#### [REQUIRED TASK]
Retype only what runs from the beginning of the data through the line with "4), GALV, t)"; please omit the pictures and keep every line exact.

#### [DATA SHOWN]
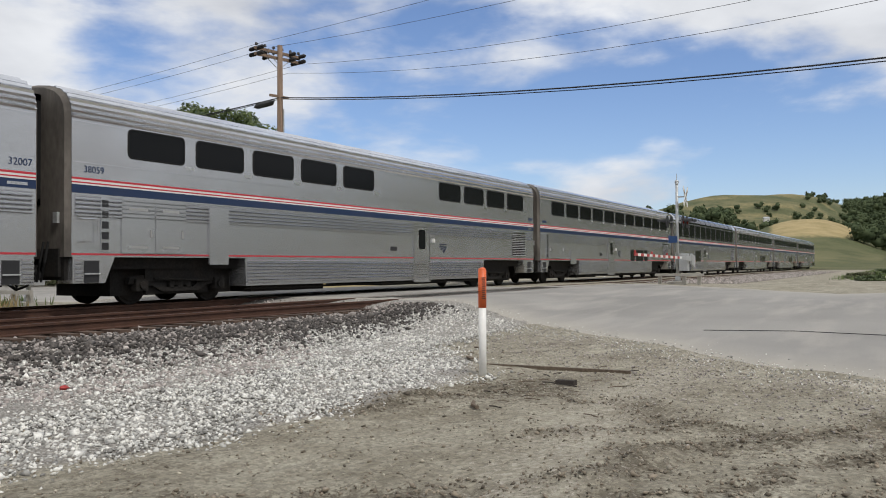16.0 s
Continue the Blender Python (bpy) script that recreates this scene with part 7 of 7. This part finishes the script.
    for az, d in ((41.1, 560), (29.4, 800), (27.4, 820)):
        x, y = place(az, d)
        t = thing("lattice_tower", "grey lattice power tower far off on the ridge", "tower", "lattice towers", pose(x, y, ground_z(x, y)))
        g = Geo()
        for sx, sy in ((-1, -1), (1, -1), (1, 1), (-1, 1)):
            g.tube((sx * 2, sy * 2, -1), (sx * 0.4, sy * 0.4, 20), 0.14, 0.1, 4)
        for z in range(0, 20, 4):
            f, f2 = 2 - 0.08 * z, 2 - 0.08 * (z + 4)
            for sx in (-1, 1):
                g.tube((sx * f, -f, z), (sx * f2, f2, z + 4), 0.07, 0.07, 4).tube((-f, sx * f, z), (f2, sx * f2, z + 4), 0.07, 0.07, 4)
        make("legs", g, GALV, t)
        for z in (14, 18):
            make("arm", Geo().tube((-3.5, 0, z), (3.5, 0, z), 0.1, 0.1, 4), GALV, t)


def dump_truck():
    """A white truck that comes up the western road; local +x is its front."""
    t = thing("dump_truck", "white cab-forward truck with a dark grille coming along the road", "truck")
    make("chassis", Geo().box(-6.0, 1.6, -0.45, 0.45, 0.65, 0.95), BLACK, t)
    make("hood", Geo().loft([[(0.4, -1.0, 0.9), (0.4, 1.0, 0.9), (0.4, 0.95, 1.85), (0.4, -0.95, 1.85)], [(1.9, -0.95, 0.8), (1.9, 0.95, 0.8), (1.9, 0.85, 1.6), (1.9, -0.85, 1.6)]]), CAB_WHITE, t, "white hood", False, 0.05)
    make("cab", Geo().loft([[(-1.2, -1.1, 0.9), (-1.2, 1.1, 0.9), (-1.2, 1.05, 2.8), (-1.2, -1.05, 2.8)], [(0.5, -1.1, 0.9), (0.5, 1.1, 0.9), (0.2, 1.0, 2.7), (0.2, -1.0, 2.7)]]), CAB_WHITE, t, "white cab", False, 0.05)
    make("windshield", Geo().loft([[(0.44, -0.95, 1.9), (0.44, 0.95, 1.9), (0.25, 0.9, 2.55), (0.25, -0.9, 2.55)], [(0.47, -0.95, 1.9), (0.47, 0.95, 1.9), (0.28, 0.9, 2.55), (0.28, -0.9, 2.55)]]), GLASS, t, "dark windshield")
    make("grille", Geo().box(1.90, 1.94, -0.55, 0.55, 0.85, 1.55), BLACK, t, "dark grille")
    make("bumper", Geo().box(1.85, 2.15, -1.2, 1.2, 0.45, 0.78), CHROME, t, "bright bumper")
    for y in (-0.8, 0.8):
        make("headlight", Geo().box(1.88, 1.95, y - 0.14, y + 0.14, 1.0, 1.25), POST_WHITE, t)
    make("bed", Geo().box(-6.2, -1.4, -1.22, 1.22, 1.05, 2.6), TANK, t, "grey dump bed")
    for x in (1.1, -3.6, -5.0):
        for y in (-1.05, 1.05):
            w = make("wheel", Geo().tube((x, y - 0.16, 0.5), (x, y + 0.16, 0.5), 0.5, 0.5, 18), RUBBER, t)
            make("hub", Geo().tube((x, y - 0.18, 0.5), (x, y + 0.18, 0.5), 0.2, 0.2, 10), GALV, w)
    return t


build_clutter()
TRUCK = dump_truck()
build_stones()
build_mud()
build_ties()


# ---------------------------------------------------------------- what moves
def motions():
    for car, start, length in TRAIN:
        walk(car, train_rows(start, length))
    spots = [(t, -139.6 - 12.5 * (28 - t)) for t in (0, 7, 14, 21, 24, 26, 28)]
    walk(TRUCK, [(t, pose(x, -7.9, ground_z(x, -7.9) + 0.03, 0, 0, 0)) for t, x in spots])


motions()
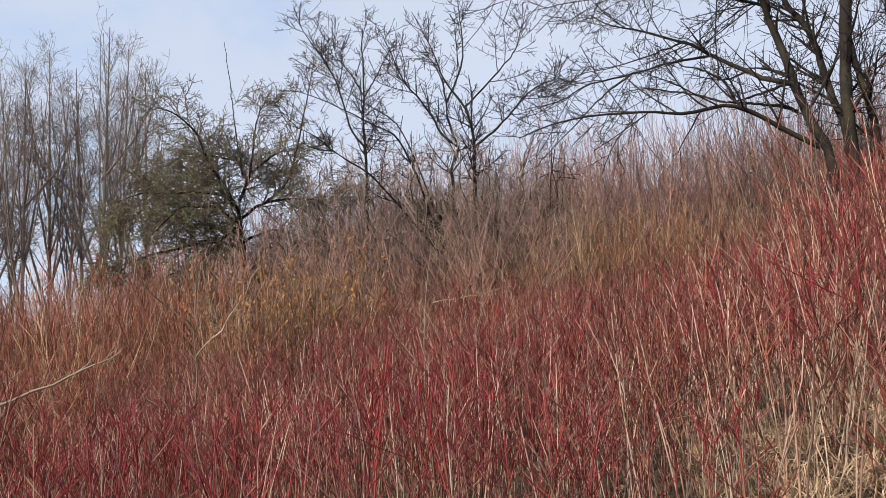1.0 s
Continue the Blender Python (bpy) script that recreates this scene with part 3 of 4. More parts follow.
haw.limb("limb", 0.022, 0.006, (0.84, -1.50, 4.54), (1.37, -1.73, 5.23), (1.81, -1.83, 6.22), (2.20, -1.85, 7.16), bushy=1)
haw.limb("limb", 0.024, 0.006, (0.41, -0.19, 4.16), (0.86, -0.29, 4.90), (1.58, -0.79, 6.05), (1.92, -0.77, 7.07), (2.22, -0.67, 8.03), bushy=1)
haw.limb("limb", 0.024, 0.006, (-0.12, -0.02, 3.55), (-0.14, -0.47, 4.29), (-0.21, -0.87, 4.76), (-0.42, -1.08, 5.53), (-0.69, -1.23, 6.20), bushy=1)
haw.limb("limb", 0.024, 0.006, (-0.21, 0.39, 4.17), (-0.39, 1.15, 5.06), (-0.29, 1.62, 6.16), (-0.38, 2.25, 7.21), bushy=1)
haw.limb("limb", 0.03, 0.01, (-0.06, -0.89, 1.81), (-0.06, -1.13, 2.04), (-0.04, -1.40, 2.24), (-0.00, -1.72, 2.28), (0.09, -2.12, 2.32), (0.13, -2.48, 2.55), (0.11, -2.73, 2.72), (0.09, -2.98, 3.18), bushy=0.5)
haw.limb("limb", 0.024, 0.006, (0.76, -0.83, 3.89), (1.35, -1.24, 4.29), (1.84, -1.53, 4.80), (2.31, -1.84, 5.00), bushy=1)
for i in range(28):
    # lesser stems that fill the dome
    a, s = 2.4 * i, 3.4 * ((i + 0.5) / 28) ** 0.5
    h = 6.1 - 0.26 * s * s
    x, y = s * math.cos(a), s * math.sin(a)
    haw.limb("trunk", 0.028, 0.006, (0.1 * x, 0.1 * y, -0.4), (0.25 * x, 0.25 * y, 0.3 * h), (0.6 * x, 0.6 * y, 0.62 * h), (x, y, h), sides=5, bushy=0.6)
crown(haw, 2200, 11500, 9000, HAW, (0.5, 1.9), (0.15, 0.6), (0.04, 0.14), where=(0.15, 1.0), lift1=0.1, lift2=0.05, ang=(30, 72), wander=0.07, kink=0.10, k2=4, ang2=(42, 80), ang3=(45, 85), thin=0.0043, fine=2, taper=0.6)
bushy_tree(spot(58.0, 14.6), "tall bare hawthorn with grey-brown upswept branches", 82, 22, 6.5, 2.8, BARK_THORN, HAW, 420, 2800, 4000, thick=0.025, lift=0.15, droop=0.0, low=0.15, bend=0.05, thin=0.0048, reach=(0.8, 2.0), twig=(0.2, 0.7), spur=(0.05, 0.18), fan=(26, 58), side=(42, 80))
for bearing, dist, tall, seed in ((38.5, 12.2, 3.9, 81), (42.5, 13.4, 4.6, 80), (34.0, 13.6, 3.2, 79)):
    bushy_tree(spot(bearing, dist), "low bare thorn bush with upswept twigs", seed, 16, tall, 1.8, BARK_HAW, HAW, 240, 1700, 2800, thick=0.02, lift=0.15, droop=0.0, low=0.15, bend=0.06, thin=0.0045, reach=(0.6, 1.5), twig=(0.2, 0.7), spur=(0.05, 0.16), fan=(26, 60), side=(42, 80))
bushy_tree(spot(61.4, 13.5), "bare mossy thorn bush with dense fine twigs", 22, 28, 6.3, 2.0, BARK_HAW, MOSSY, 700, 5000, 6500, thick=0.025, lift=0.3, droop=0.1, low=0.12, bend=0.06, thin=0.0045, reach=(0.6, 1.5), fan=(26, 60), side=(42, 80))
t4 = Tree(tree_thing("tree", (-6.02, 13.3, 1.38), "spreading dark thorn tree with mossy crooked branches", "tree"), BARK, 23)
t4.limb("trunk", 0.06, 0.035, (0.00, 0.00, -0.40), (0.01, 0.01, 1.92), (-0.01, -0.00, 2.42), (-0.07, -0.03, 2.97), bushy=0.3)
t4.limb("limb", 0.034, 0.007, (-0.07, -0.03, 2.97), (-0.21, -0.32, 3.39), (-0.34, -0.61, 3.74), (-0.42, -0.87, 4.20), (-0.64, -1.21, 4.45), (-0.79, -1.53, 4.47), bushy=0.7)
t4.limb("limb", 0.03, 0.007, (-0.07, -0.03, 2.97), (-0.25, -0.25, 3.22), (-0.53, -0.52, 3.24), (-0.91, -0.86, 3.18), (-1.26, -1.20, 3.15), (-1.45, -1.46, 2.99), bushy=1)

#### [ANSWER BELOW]
16.0 s
Continue the Blender Python (bpy) script that recreates this scene with part 7 of 7. This part finishes the script.
    for az, d in ((41.1, 560), (29.4, 800), (27.4, 820)):
        x, y = place(az, d)
        t = thing("lattice_tower", "grey lattice power tower far off on the ridge", "tower", "lattice towers", pose(x, y, ground_z(x, y)))
        g = Geo()
        for sx, sy in ((-1, -1), (1, -1), (1, 1), (-1, 1)):
            g.tube((sx * 2, sy * 2, -1), (sx * 0.4, sy * 0.4, 20), 0.14, 0.1, 4)
        for z in range(0, 20, 4):
            f, f2 = 2 - 0.08 * z, 2 - 0.08 * (z + 4)
            for sx in (-1, 1):
                g.tube((sx * f, -f, z), (sx * f2, f2, z + 4), 0.07, 0.07, 4).tube((-f, sx * f, z), (f2, sx * f2, z + 4), 0.07, 0.07, 4)
        make("legs", g, GALV, t)
        for z in (14, 18):
            make("arm", Geo().tube((-3.5, 0, z), (3.5, 0, z), 0.1, 0.1, 4), GALV, t)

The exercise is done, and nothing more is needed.